The Path Forward: Efficiency That Enhances Experience
Support cost per ticket reduction isn't about doing less for your customers—it's about working smarter so you can do more. The companies winning at this aren't slashing support budgets or making it harder to get help. They're using intelligent automation to handle routine work instantly while freeing their teams for the complex, high-value interactions that build lasting customer relationships.
The economics are compelling. When AI handles password resets, status checks, and basic troubleshooting, your cost per ticket for those categories drops from $15 to pennies. When intelligent routing eliminates escalation chains, you reduce handling time and improve first-contact resolution. When continuous learning systems get progressively better at resolving issues, your efficiency gains compound over time rather than plateauing.

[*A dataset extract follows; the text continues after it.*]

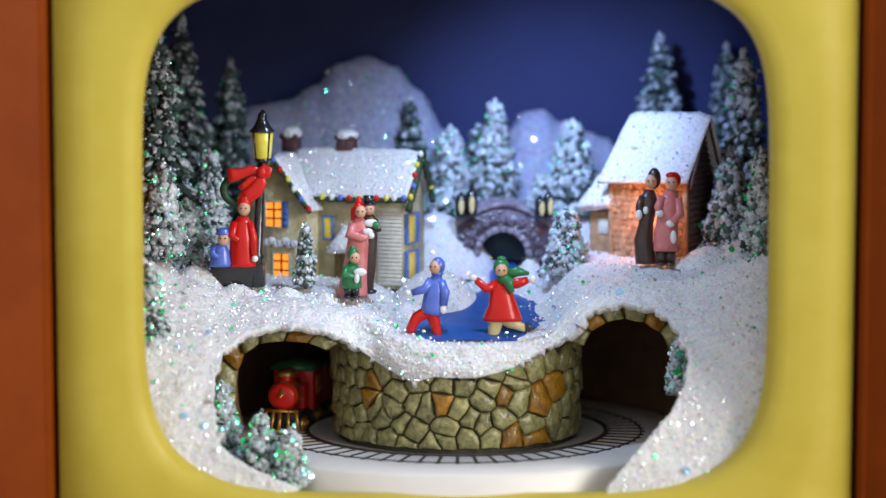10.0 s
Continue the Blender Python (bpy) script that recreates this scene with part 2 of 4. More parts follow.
def television():
    tv = empty("television_box", 3, 60, -12)
    tagged(tv, "toy television box with yellow front and brown lacquered sides", "music box")
    tv_at = Vector((3, 60, -12))

    def tpart(name, bm, m, label="", smooth=True):
        for v in bm.verts:
            v.co -= tv_at
        return part(name, bm, m, tv, label, smooth)

    # yellow front with a rounded screen opening
    bm = bmesh.new()
    n = 240
    prof = [(6.0, 14.0), (1.0, 9.0), (0.0, 5.0), (0.6, 2.0), (2.2, 0.4), (5.0, -0.6), (12.0, -1.0)]
    loops = []
    for g, y in prof:
        loops.append([bm.verts.new((*[opening(2 * math.pi * k / n, g)[0]], y, opening(2 * math.pi * k / n, g)[1])) for k in range(n)])
    outer, back = [], []
    for k in range(n):
        t = 2 * math.pi * k / n
        x, z = superell(t, 102.4, 84.0, 40.0)
        x = 3.2 + x
        outer.append(bm.verts.new((x, -0.5, 60.8 + z)))
        back.append(bm.verts.new((x, 9.0, 60.8 + z)))
    loops += [outer, back]
    for a, b in zip(loops, loops[1:]):
        for k in range(n):
            bm.faces.new((a[k], a[(k + 1) % n], b[(k + 1) % n], b[k]))
    front = tpart("front_panel", bm, "yellow", "glossy mustard yellow plastic front with rounded screen opening")
    # brown sides standing proud of the front
    for name, x0, x1 in (("side_panel", -131.0, -100.6), ("side_panel", 107.0, 136.0)):
        bm = bmesh.new()
        inner, outer = (x1, x0) if x0 < 0 else (x0, x1)
        # the front is splayed towards the screen
        prof = [(inner, 150.0), (inner, -2.5), (inner + (outer - inner) * 0.03, -3.6)]
        prof += [(inner + (outer - inner) * (0.06 + 0.84 * q), -3.8 - 15.0 * q ** 0.9) for q in np.linspace(0.0, 1.0, 10)] + [(outer, -17.0), (outer, 150.0)]
        low, high = [bm.verts.new((x, y, -31.0)) for x, y in prof], [bm.verts.new((x, y, 156.0)) for x, y in prof]
        bm.faces.new(low)
        bm.faces.new(high)
        for i in range(len(prof)):
            j = (i + 1) % len(prof)
            bm.faces.new((low[i], low[j], high[j], high[i]))
        tpart(name, bm, "brown", "reddish brown lacquered side", False)
    bm = bmesh.new()
    box(bm, -100.6, 107.0, 0.0, 150.0, 145.0, 156.0, 0.5, 1)
    tpart("top_panel", bm, "brown")
    bm = bmesh.new()
    box(bm, -100.6, 107.0, 0.0, 150.0, -31.0, -24.5, 0.5, 1)
    tpart("bottom_panel", bm, "brown")
    bm = bmesh.new()
    box(bm, -100.6, 107.0, 149.0, 152.0, -24.5, 145.0, 0.2, 1)
    tpart("rear_panel", bm, "dark")
    return tv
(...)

But the real transformation goes beyond cost savings. Support teams report higher job satisfaction when they're freed from repetitive tasks to focus on meaningful problem-solving. Customers get faster, more accurate help through a combination of instant AI assistance and expert human support when needed. Product teams gain clearer visibility into customer needs and pain points. Revenue teams identify expansion opportunities from support conversations.

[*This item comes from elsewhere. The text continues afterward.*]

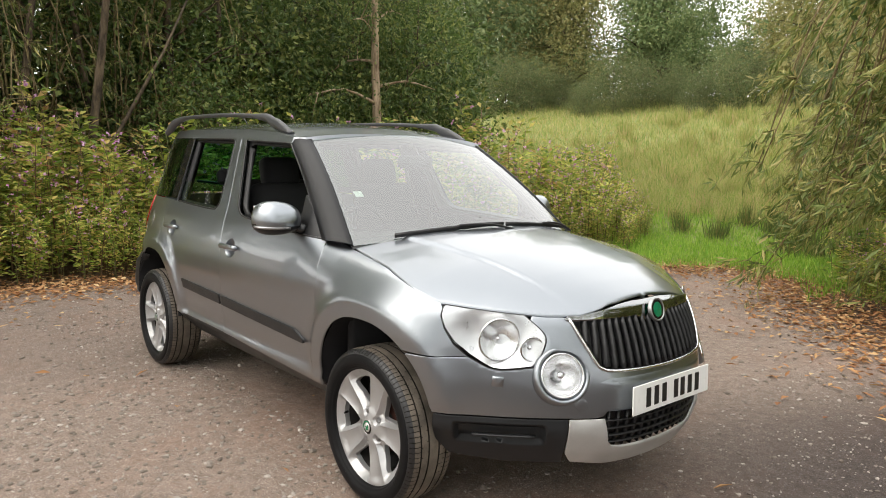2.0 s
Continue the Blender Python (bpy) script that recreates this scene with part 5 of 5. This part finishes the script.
def willow(seed, reach, height, boughs, twigs, leaves, label, name="willow", leaf_len=0.135, mat=None, wide=0.16):
    """A many-stemmed willow: arching boughs from one stool, hanging twigs, narrow leaves along them."""
    rng = np.random.default_rng(seed)
    ob = thing(name, label, "tree", "willows beside the lot")
    lines, base, way = [], [], []
    for k in range(boughs):
        a = rng.uniform(0, 6.28)
        out = np.array([math.cos(a), math.sin(a), 0])
        ln, h = reach * rng.uniform(0.45, 1.05), height * rng.uniform(0.2, 1.0)
        root = out * rng.uniform(0, 0.35) + np.array([0, 0, -0.1])
        end_z = max(0.15, h * rng.uniform(0.15, 0.85))
        pts = curve_through([root, root + out * ln * 0.3 + (0, 0, h * 0.75), root + out * ln * 0.7 + (0, 0, h), root + out * ln + (0, 0, end_z)], 14)
        lines.append((pts, np.linspace(0.03, 0.006, 14)))
        for j in range(twigs):
            i = rng.integers(4, 14)
            q = pts[i]
            b = a + rng.normal(0, 0.9)
            tl = rng.uniform(0.4, 1.0)
            e = q + np.array([math.cos(b) * tl * 0.6, math.sin(b) * tl * 0.6, -tl * rng.uniform(0.1, 0.8)])
            m = (q + e) / 2 + np.array([0, 0, 0.12 * tl])
            tw = curve_through([q, m, e], 6)
            lines.append((tw[::2], np.array([0.006, 0.004, 0.002])))
            u = rng.random(leaves)
            w = tw[np.minimum((u * 5).astype(int), 4)] + (tw[1] - tw[0]) * 0.5 + rng.normal(0, 0.025, (leaves, 3))
            d = (e - q) / tl
            base.append(w), way.append(d[None] * 0.9 + rng.normal(0, 0.45, (leaves, 3)) + np.array([0, 0, -0.35]))
    base, way = np.vstack(base), np.vstack(way)
    keep = base[:, 2] > 0.02
    base, way = base[keep], way[keep]
    ln = leaf_len * rng.uniform(0.6, 1.4, len(base))
    tagged(adopt(new("bough", stems_mesh("bough", lines, TWIG, 3)), ob), kind="stuff")
    adopt(new("foliage", quick("foliage", *leaf_blades(base, way, ln, ln * wide, rng, 0.15), mat or WILLOW)), ob)
    return ob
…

Your support team shouldn't scale linearly with your customer base. Let AI agents handle routine tickets, guide users through your product, and surface business intelligence while your team focuses on complex issues that need a human touch. See Halo in action and discover how continuous learning transforms every interaction into smarter, faster support.
The future of customer support isn't choosing between cost efficiency and customer experience. It's building systems intelligent enough to deliver both—support that costs less to operate while creating more value for your customers and your business. That's not just a better support strategy. It's a competitive advantage that compounds with every interaction.